XV. It may be even said, that this custom of nations is founded on the principles of the law of nature. Let us suppose, that, in the independence of the state of nature, thirty heads of families, inhabitants of the same country, should have entered into a league to attack or repulse a body, composed of other heads of families. I say, that neither during that war, nor after it is finished, those of the same country, or elsewhere, who had not joined the league on the either side, ought, or could punish, as murderers or robbers, any of the two parties, who should happen to fall into their hands.

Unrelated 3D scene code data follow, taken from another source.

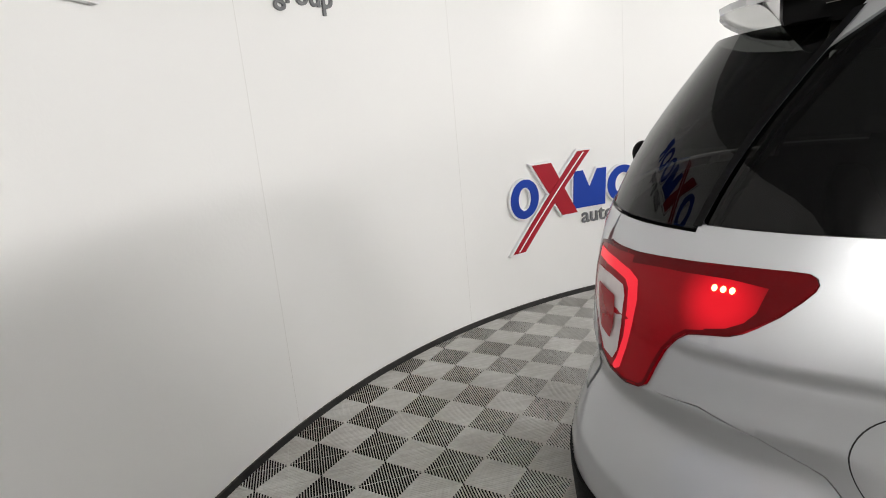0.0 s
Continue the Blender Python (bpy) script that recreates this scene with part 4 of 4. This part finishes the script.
# ---- wheels ----
def wheel_meshes():
    """Meshes of one wheel about its own middle, its outer face towards -y; a list of (name, mesh, label, under)."""
    out = []

    def keep(name, bm, mat, label="", under="wheel", smooth=38, sides=None):
        me = bpy.data.meshes.new(name)
        bm.to_mesh(me)
        bm.free()
        me.materials.append(mat)
        if sides:
            me.materials.append(sides)
            for f in me.polygons:
                f.material_index = 0 if f.normal.y < -0.8 else 1
        me.polygons.foreach_set("use_smooth", [True] * len(me.polygons))
        me.set_sharp_from_angle(angle=radians(smooth))
        out.append((name, me, label, under))

    keep("wheel", spun_bm([(0.262, 0.11), (0.246, 0.105), (0.236, 0.06), (0.232, -0.04), (0.246, -0.085), (0.262, -0.098), (0.270, -0.100), (0.270, -0.090), (0.262, -0.086), (0.256, -0.05)], "Y", 72), M_RIMDARK, "dark alloy wheel with bright paired spokes", "")
    keep("rim_lip", spun_bm([(0.259, -0.094), (0.263, -0.1015), (0.269, -0.1035), (0.271, -0.099), (0.264, -0.094)], "Y", 72), M_RIMFACE, "machined rim edge")
    tyre = [(0.262, -0.098), (0.275, -0.112), (0.30, -0.123), (0.325, -0.1275), (0.345, -0.125), (0.360, -0.117), (0.370, -0.106), (0.3765, -0.092), (0.381, -0.06), (0.381, -0.046), (0.374, -0.043), (0.374, -0.036), (0.381, -0.033),
            (0.3815, -0.006), (0.374, -0.004), (0.374, 0.004), (0.3815, 0.006), (0.381, 0.033), (0.374, 0.036), (0.374, 0.043), (0.381, 0.046), (0.381, 0.06), (0.3765, 0.092), (0.36, 0.117), (0.325, 0.1275), (0.28, 0.115), (0.262, 0.11)]
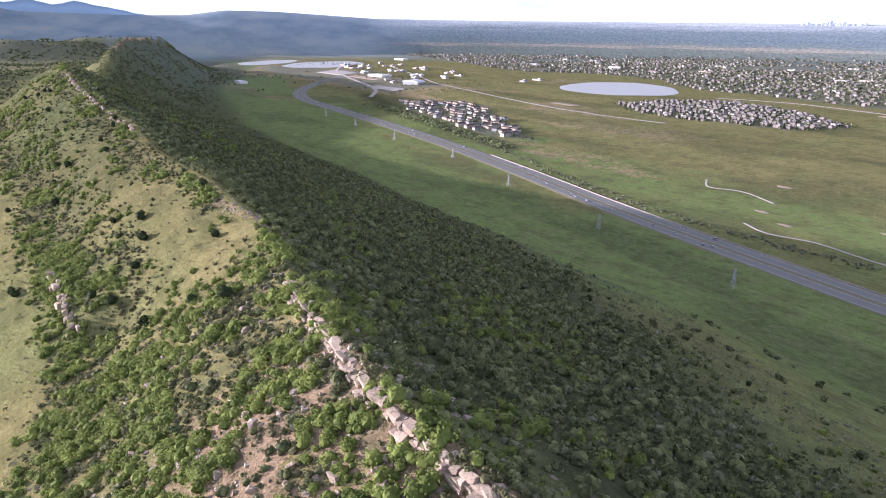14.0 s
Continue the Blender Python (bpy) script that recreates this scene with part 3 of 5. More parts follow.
def build_ground():
    na = 620
    rr = [0.05, 4.0]
    while rr[-1] < 4760:
        rr.append(rr[-1] + max(3.4, rr[-1] * 0.0130))
    rr = np.array(rr)
    th = np.arange(na) * 2 * np.pi / na
    x, y = (EYE[0] + rr[:, None] * np.cos(th)).ravel(), (EYE[1] + rr[:, None] * np.sin(th)).ravel()
    z = height(x, y)
    for _, lx, ly, rx, ry, level in LAKES:
        k = ((x - lx) / (rx + 45)) ** 2 + ((y - ly) / (ry + 45)) ** 2
        z = np.where(k < 2.2, z + (level - z) * (1 - smooth(1.2, 2.2, k)), z)
    i, j = np.meshgrid(np.arange(len(rr) - 1), np.arange(na), indexing="ij")
    j2 = (j + 1) % na
    faces = np.stack([i * na + j, (i + 1) * na + j, (i + 1) * na + j2, i * na + j2], -1).reshape(-1, 4)
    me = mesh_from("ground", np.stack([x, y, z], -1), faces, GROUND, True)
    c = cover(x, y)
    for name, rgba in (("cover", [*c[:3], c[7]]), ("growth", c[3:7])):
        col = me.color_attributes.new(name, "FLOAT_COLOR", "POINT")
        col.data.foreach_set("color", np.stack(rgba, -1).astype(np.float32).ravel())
    return tagged(new("ground", me), "rolling dry and green grassland with bare soil and foothills", "ground", kind="structure")


build_ground()


def path_points(nodes, step=6.0):
    """A smooth line through plan nodes, in even steps."""
    p = np.array(nodes, float)
    d = np.r_[0, np.cumsum(np.hypot(*np.diff(p, axis=0).T))]
    t = np.arange(0, d[-1], step)
    m = np.gradient(p, d, axis=0)
    k = np.clip(np.searchsorted(d, t, "right") - 1, 0, len(d) - 2)
    h = (d[k + 1] - d[k])[:, None]
    s = ((t - d[k])[:, None]) / h
    return (2 * s**3 - 3 * s**2 + 1) * p[k] + (s**3 - 2 * s**2 + s) * h * m[k] + (-2 * s**3 + 3 * s**2) * p[k + 1] + (s**3 - s**2) * h * m[k + 1]


def strip(line, offsets, lift, base=None):
    """Vertices and faces of a band along a line; offsets: metres to its left; lift: metres over the ground."""
    t = np.gradient(line, axis=0)
    t /= np.hypot(t[:, 0], t[:, 1])[:, None]
    nrm = np.stack([-t[:, 1], t[:, 0]], -1)
    rows = [line + nrm * o for o in offsets]
    v = np.concatenate([np.c_[r, (height(r[:, 0], r[:, 1]) if base is None else base) + h] for r, h in zip(rows, lift)])
    n = len(line)
    f = [np.stack([k * n + np.arange(n - 1), k * n + np.arange(1, n), (k + 1) * n + np.arange(1, n), (k + 1) * n + np.arange(n - 1)], -1) for k in range(len(offsets) - 1)]
    return v, np.concatenate(f)[:, ::-1]


def band(name, nodes, width, mat, label, category, lift=0.35, ridge=True, step=6.0, kind="structure", edge=0.4):
    line = path_points([from_ridge(*p) for p in nodes] if ridge else nodes, step)
    w = width / 2
    v, f = strip(line, [w + edge, w, w * 0.5, 0, -w * 0.5, -w, -w - edge], [-0.6, lift, lift, lift, lift, lift, -0.6])
    return tagged(new(name, mesh_from(name, v, f, mat, True)), label, category, kind=kind)


# the highway: two carriageways, a median, edge lines and a barrier
ROAD = path_points([(760, 20), (560, 258), (359, 496), (142, 743), (11, 897), (-138, 1088), (-322, 1308), (-506, 1504), (-704, 1706), (-816, 1822), (-905, 1960), (-985, 2240), (-985, 2480), (-1000, 2900), (-900, 3500)], 8)
ROAD_Z = np.convolve(np.pad(np.minimum(height(ROAD[:, 0], ROAD[:, 1]), 14), 16, mode="edge"), np.ones(33) / 33, "valid") + 0.9
v, f = strip(ROAD, [27, 19.5, -19.5, -27], [-4, -0.1, -0.1, -4], ROAD_Z)
tagged(new("road_verge", mesh_from("road_verge", v, f, VERGE, True)), "gravel and dry grass shoulders of the highway", "verge", kind="structure")
for side in (1, -1):
    v, f = strip(ROAD, [side * 10.5 + 7.5, side * 10.5 - 7.5], [0, 0], ROAD_Z)
    tagged(new("road", mesh_from("road", v, f, ASPHALT)), "grey worn asphalt carriageway of a divided highway", "road", kind="structure")
    for off in (6.0, -6.0):
        v, f = strip(ROAD, [side * 10.5 + off + 0.16, side * 10.5 + off - 0.16], [0.02, 0.02], ROAD_Z)
        tagged(new("edge_line", mesh_from("edge_line", v, f, WHITE_LINE)), "white painted line on the highway", "road marking", kind="structure")
v, f = strip(ROAD[:190], [-20.2, -20.2, -20.7, -20.7], [-0.5, 0.8, 0.8, -0.5], ROAD_Z[:190])
tagged(new("barrier", mesh_from("barrier", v, f, CONCRETE)), "long pale concrete barrier along the highway", "barrier", kind="structure")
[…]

XVI. They could not do it during the war, for that would be espousing the quarrel of one of the parties; and since they continued neuter in the beginning, they had clearly renounced the right of interfering with what should pass in the war. Much less could they intermeddle after the war is over; because, as it could not be ended without some accommodation or treaty of peace, the parties concerned were reciprocally discharged from all the evils, they had done to each other.

XVII. The good of society also requires, that we should follow these maxims. For if those, who continued neuter, had still been authorised to take cognizance of the acts of hostility, exercised in a foreign war, and consequently to punish such, as they believed to have committed any injustice, and to take up arms on that account; instead of one war, several might have arisen, and proved a source of broils and troubles. The more wars became frequent, the more necessary it was, for the tranquillity of mankind, not to espouse rashly other people's quarrels. The establishment of civil societies only rendered the practice of those rules more necessary; because acts of hostility then became, if not more frequent, at least more extensive, and attended with a greater number of evils.

XVIII. Lastly it is to be observed, that all acts of hostility, which can be lawfully committed against an enemy, may be exercised either in his territories, or in ours, in places subject to no jurisdiction, or at sea.

XIX. This does not hold good in a neutral country; that is to say, whose sovereign has taken no share in the war. In such countries, we cannot lawfully exercise any acts of hostility; neither on the persons of the enemy, nor on their effects; not in virtue of any right of the enemy themselves, but from a just respect to the sovereign, who, having taken neither side, lays us under a necessity of respecting his jurisdiction, and of forbearing to commit any acts of violence in his territories. To this we may add, that the sovereign, by continuing neuter, has tacitly engaged not to suffer either party to commit any hostilities within his dominions.